In seinem neuen Roman “Auge des Orients”, der im November 2016 in Beirut/Amman im Verlag des Arabischen Instituts für Studien und Publikationen erschienen ist, erzählt der syrische Autor Ibrahim Al-Jabin eine historische Kriminal- und Agentengeschichte zwischen Deutschland und Damaskus.
Hauptfigur des Romans ist der Nazi-Offizier Alois Brunner, der die rechte Hand von Adolf Eichmann war und auch als “Jäger der Juden” bezeichnet wurde. Nach seiner Flucht aus Deutschland in den 1950er-Jahren lebte er über Jahrzehnte hinweg unbehelligt in Damaskus. Hafez Al-Assad ernannte ihn in den 1960er-Jahren zum militärischen Sicherheitsberater, dessen Fachgebiet unter anderem die “Judenfrage” war. Beim Aufbau des Sicherheitsapparats von Al-Assad spielte Brunner eine entscheidende Rolle. 2010 verstarb er in Damaskus, ohne jemals für seine Verbrechen zur Rechenschaft gezogen worden zu sein.

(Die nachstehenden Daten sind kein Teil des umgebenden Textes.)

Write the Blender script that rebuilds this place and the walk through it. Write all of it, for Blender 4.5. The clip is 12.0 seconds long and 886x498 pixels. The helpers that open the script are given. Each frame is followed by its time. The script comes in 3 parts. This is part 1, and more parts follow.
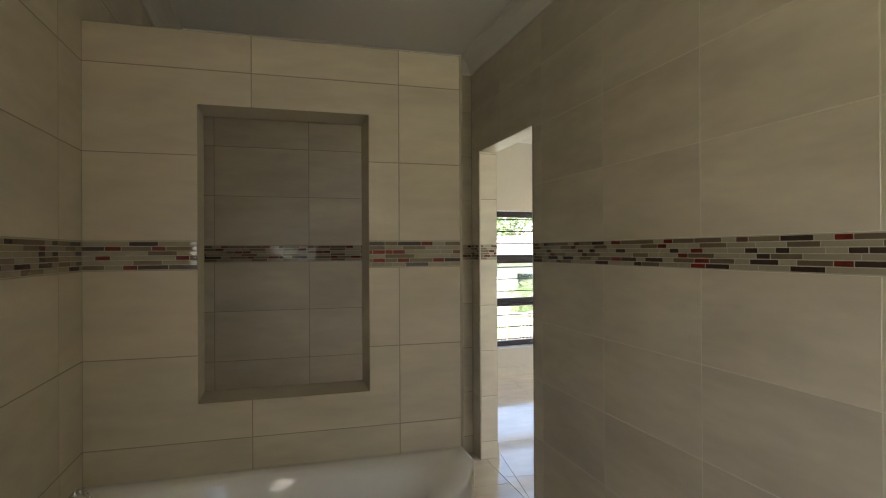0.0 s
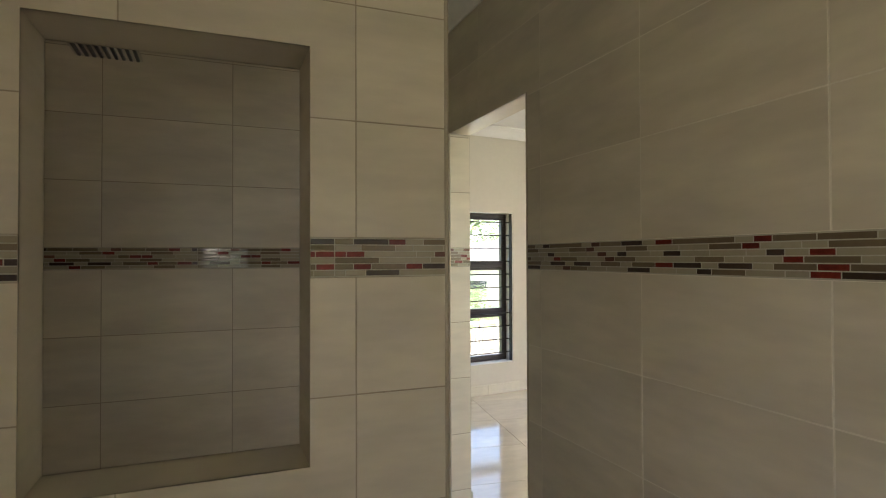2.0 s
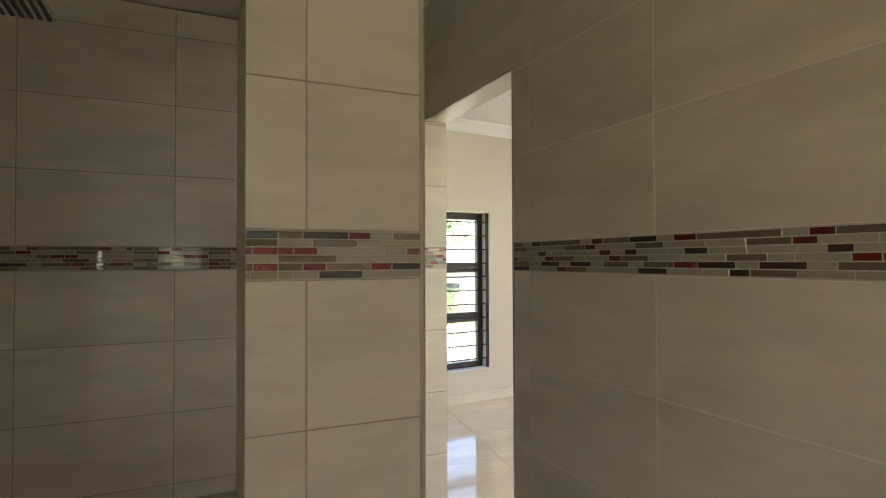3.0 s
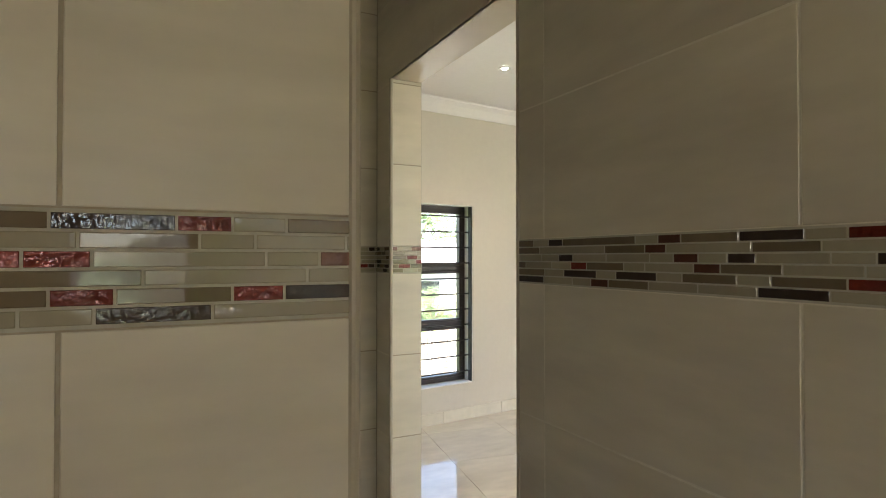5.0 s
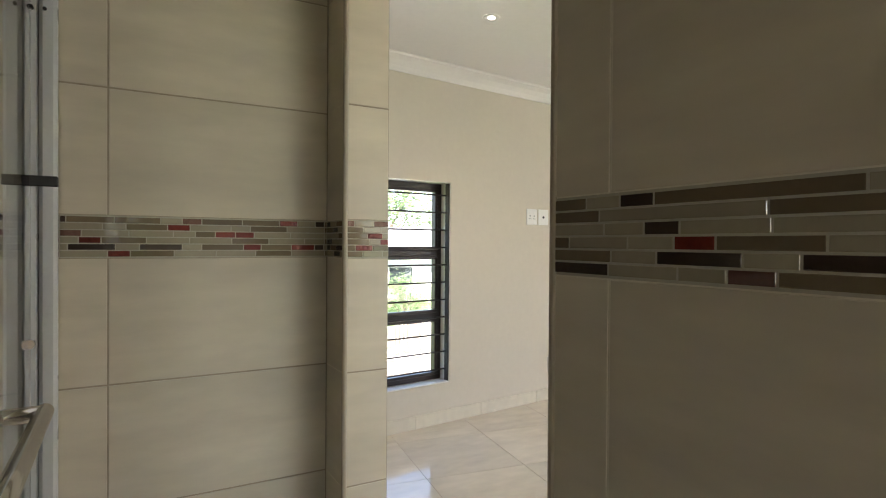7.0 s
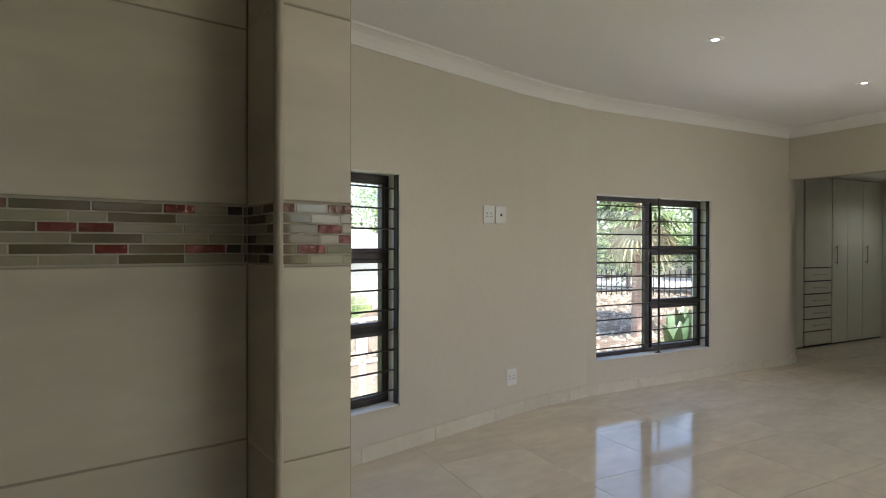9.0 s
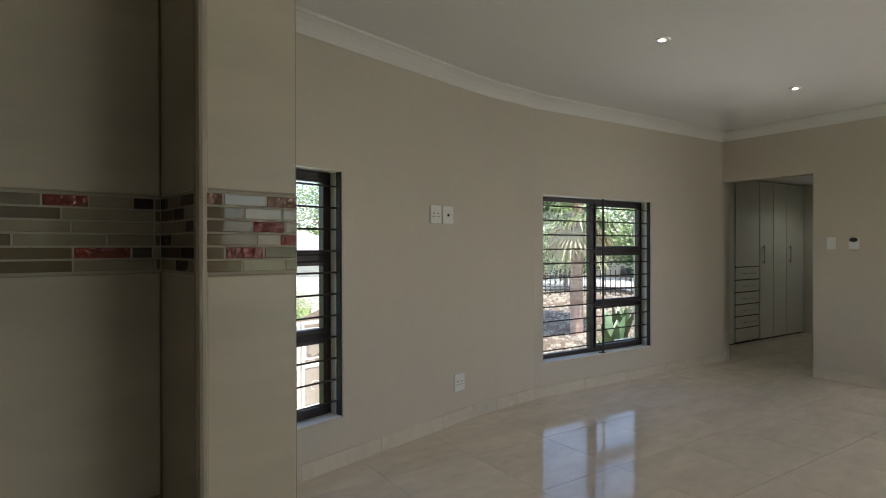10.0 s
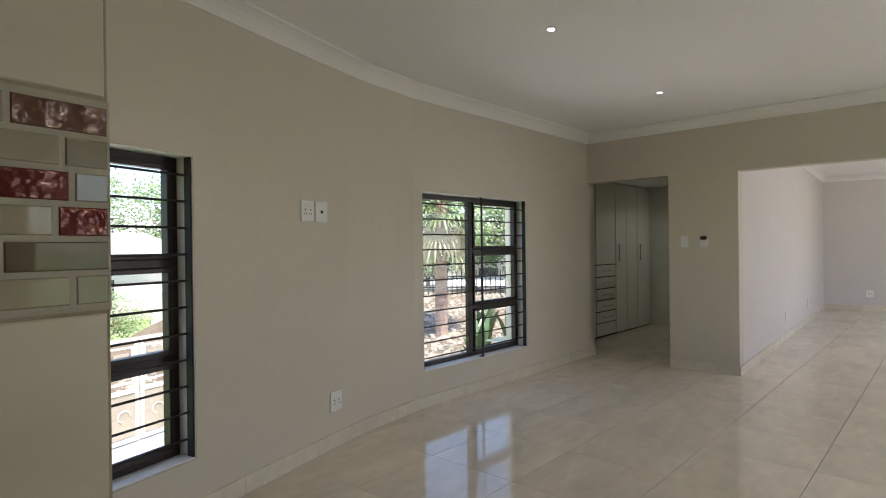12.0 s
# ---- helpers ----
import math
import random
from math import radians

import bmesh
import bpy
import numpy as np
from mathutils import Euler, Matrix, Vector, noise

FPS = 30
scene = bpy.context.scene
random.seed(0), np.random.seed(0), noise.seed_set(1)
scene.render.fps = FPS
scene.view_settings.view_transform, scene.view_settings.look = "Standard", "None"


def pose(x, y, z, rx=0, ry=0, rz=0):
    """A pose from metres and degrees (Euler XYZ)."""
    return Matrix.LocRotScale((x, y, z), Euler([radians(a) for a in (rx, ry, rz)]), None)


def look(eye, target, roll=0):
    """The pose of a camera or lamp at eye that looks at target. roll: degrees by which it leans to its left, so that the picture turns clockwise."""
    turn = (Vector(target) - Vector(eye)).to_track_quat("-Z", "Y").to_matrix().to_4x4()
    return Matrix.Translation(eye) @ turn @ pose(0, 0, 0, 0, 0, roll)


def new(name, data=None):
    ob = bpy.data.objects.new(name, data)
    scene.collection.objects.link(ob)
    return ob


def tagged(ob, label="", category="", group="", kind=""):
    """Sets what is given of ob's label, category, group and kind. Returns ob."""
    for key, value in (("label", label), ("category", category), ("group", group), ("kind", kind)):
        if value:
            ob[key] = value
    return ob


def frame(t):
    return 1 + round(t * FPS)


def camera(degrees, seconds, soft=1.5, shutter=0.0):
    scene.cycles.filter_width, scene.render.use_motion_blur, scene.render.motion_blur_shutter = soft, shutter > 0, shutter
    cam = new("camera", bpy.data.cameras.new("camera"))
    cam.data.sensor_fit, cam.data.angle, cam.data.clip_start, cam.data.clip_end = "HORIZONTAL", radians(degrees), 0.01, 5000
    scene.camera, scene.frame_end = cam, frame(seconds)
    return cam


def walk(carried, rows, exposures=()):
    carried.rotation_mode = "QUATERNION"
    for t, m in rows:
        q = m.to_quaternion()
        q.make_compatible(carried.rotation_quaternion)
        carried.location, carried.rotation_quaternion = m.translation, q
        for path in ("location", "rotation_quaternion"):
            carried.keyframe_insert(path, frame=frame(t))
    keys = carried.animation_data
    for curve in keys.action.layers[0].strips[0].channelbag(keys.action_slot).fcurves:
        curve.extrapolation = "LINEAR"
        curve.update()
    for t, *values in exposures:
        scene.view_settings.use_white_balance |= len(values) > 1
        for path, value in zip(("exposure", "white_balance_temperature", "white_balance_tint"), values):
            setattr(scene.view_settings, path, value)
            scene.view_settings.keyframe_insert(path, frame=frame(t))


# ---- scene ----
cam = camera(76.1, 12.0, soft=1.1)
PATH = [
    (0, (0.236, 0.055, 1.378), (0.799, 1.974, 1.384), -0.3),
    (0.5, (0.238, 0.226, 1.351), (0.879, 2.121, 1.373), -0.2),
    (1, (0.283, 0.392, 1.352), (0.955, 2.275, 1.381), -0.2),
    (1.5, (0.325, 0.558, 1.359), (1.034, 2.428, 1.383), -0.3),
    (2, (0.353, 0.762, 1.365), (1.099, 2.618, 1.395), -0.2),
    (2.5, (0.397, 0.92, 1.36), (1.198, 2.753, 1.389), -0.2),
    (3, (0.463, 1.046, 1.355), (1.297, 2.863, 1.394), -0.2),
    (5, (0.760, 1.636, 1.376), (1.658, 3.423, 1.404), -0.0),
    (5.5, (0.810, 1.755, 1.37), (1.739, 3.527, 1.366), 0.3),
    (6, (0.890, 1.89, 1.368), (1.849, 3.646, 1.351), 0.6),
    (6.5, (0.971, 2.023, 1.366), (1.941, 3.772, 1.345), 0.3),
    (7, (1.017, 2.161, 1.356), (2.0, 3.903, 1.336), 0.4),
    (9, (1.21, 2.728, 1.348), (2.396, 4.339, 1.336), 0.1),
    (9.5, (1.251, 2.814, 1.351), (2.519, 4.361, 1.34), 0.0),
    (10, (1.282, 2.892, 1.349), (2.632, 4.368, 1.341), -0.1),
    (10.5, (1.309, 2.998, 1.348), (2.745, 4.39, 1.342), -0.3),
    (11, (1.365, 3.11, 1.347), (2.896, 4.398, 1.341), -0.5),
    (11.5, (1.421, 3.209, 1.343), (3.035, 4.391, 1.337), -0.6),
    (12, (1.499, 3.28, 1.344), (3.169, 4.38, 1.338), -0.7),
]
EXPOSURES = [(0, 2.66, 6400, 20), (3, 2.93, 6450, 20), (5, 2.95, 6400, 20), (7, 2.76, 6250, 21), (9, 1.8, 6200, 21), (10.5, 1.26, 6200, 21), (11.5, 1.38, 6200, 21), (12, 1.58, 6200, 21)]
walk(cam, [(t, look(eye, target, roll)) for t, eye, target, roll in PATH], EXPOSURES)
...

“Auge des Orients” ist nach “Tagebuch eines Juden aus Damaskus” (2007) der zweite Roman von Ibrahim Al-Jabin. Sein Erstlingswerk löste einige Kontroversen aus, da er sich mit gleich zwei Tabuthemen befasste: zum einen mit der Geschichte der Juden von Damaskus, zum anderen mit der Beziehung zwischen der Al-Qaida-Führung und dem syrischen Geheimdienst. Abu Qaqaa, einer der Protagonisten von “Tagebuch eines Juden aus Damaskus”, wurde sechs Monate nach Erscheinen des Buchs in Aleppo ermordet. Er war schon früh einer der führenden Anwerber der Milizen an der syrisch-irakischen Grenze, die erst Jahre später als Islamischer Staat international in Erscheinung traten.